Mr. Xi’s “blood-letting” overhaul is not just a punishment for corruption and military leaks but also political disloyalty to Mr. Xi himself.
There have been allegations about Mr. Xi’s concern over a coup d'état and assassination. An authoritative source familiar with the inner workings of the CCP told the Chinese Language of The Epoch Times on Sept.10 that Mr. Xi is afraid of being assassinated and is often absent from public occasions.

According to the source, Mr. Xi has become extremely insecure, which has made him more inclined to look for clues in some prophecies to circumvent problems before they occur. Mr. Xi allegedly believes an image of a bow and arrow in an ancient Chinese sign corresponds to the Rocket Force, and as a result, has decided to reorganize it.

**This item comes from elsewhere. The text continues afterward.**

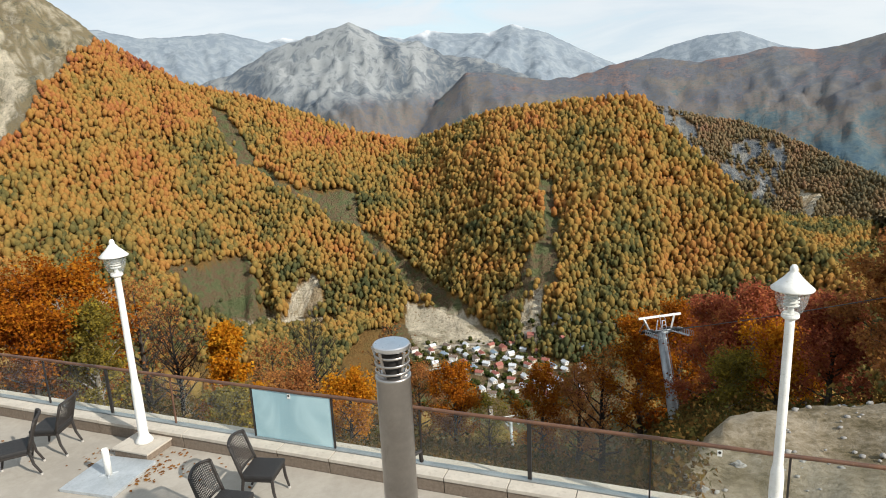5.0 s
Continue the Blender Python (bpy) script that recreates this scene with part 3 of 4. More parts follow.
def build_terrace():
    bm = box((RIGHT_END - LEFT_END + 0.4, 20.0, 0.35), T @ pose((RIGHT_END + LEFT_END) / 2, FACE - 10.0, -0.175))
    structure("terrace_floor", bm, CONCRETE, "pale sandy concrete terrace floor with faint stains")
    bm = box((RIGHT_END - LEFT_END + 0.9, 0.5, 2.6), T @ pose((RIGHT_END + LEFT_END) / 2 - 0.05, 7.48, -1.303))
    add_box(bm, (0.5, 20.0, 2.6), T @ pose(LEFT_END - 0.26, FACE - 10.2, -1.303))
    structure("wall_terrace", bm, KERB_STONE, "retaining wall below the terrace edge")
    kerb = new("kerb")
    tagged(kerb, "low stone kerb with pale coping along the terrace edge", "kerb", kind="structure")
    rnd = random.Random(3)
    step = 0.893
    n = int((RIGHT_END - LEFT_END) / step)
    stone = bpy.data.meshes.new("kerb_stone")
    b = box((step - 0.012, 0.08, 0.19), pose(0, 0, 0), 0.006)
    b.to_mesh(stone)
    b.free()
    stone.materials.append(KERB_STONE)
    cope = bpy.data.meshes.new("coping_slab")
    b = box((step - 0.01, 0.22, 0.055), pose(0, 0, 0), 0.008)
    b.to_mesh(cope)
    b.free()
    cope.materials.append(KERB_TOP)
    body = structure("kerb_body", box((RIGHT_END - LEFT_END, 0.46, 0.19), T @ pose((RIGHT_END + LEFT_END) / 2, FACE + 0.31, 0.095)), KERB_TOP, "")
    body.parent = kerb
    for i in range(n):
        x = LEFT_END + step * (i + 0.5)
        for me, y, z in ((stone, FACE + 0.04, 0.096), (cope, FACE + 0.095, 0.2195)):
            o = new(me.name, me)
            o.parent = kerb
            o.matrix_basis = T @ pose(x, y + rnd.uniform(-0.003, 0.003), z, 0, 0, rnd.uniform(-0.15, 0.15))
    # side kerb at the far left corner
    for i in range(15):
        y = FACE - step * (i + 0.5) + 0.3
        for me, x, z in ((stone, LEFT_END + 0.04, 0.096), (cope, LEFT_END - 0.01, 0.2195)):
            o = new(me.name, me)
            o.parent = kerb
            o.matrix_basis = T @ pose(x, y, z, 0, 0, 90)


build_terrace()


def build_railing():
    rail = thing("glass_railing", T, "glass railing with thin dark posts and rust-brown handrail", "railing")
    y = 7.47
    posts = [LEFT_END, -14.72, -13.24, -11.8, -10.47, -9.0, -7.62, -6.04, -4.62, -3.22, -1.66, -0.13, 1.4, 2.9, 4.4, 5.95, 7.5, 9.0]
    rnd = random.Random(8)
    pts = [(x, y + rnd.uniform(-0.004, 0.004), 1.10 + rnd.uniform(-0.004, 0.004)) for x in np.linspace(posts[0], posts[-1], 40)]
    part("handrail", tube(pts, 0.027, 10), RAIL, rail, "rust-brown round handrail", True)
    part("handrail", tube([(LEFT_END, y, 1.10), (LEFT_END, y - 13, 1.10)], 0.027, 10), RAIL, rail, "rust-brown round handrail", True)
    b = box((posts[-1] - posts[0], 0.10, 0.07), pose((posts[0] + posts[-1]) / 2, y, 0.228), 0.006)
    add_box(b, (0.02, 0.02, 0.02), pose(posts[0], y, 0.2))
    part("glass_channel", b, CHANNEL, rail, "grey aluminium glass channel")
    part("glass_channel", box((0.10, 13, 0.07), pose(LEFT_END, y - 6.6, 0.284), 0.006), CHANNEL, rail, "grey aluminium glass channel")
    for i, x in enumerate(posts):
        wide = 0.055 if i in (5, 10) else 0.022
        part("post", box((wide, 0.03, 0.86), pose(x, y, 0.67), 0.004), POST if i != 6 else RAIL, rail)
    for i in range(8):
        part("post", box((0.03, 0.022, 0.82), pose(LEFT_END, y - 1.5 * (i + 1), 0.69), 0.004), POST, rail)
        p = part("glass_pane", box((0.012, 1.44, 0.76), pose(LEFT_END, y - 1.5 * (i + 0.5), 0.69), 0.002), PANE, rail, "clear glass pane")
        p.visible_shadow = False
    for i, (a, c) in enumerate(zip(posts, posts[1:])):
        frosted = abs(a + 6.04) < 0.01
        pane = part("glass_pane", box((c - a - 0.05, 0.012, 0.80), pose((a + c) / 2, y, 0.665), 0.002), FILM if frosted else PANE, rail,
                    "milky pale-blue film-covered pane" if frosted else "clear glass pane")
        pane.visible_shadow = frosted
    for x in (-13.9, -5.35, 0.65):
        s = part("sticker", box((0.055, 0.004, 0.08), pose(x, y - 0.011, 1.02), 0.001), WHITE, rail, "small white notice sticker")
        part("sticker_mark", lathe([(0.0, 0), (0.018, 0), (0.018, 0.003), (0.0, 0.003)], 14), POST, s).matrix_basis = pose(x, y - 0.0135, 1.03, 90)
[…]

Throughout CCP’s history, the head of the regime has never stopped purging subordinates or political opponents he views as a threat.

Gen. Wei is another high ranking official who has been caught up in the factional infighting of the CCP, despite being retired.

His fate seems like a microcosm of the CCP regime, reaching the pinnacle of power and then ending in ongoing factional strife.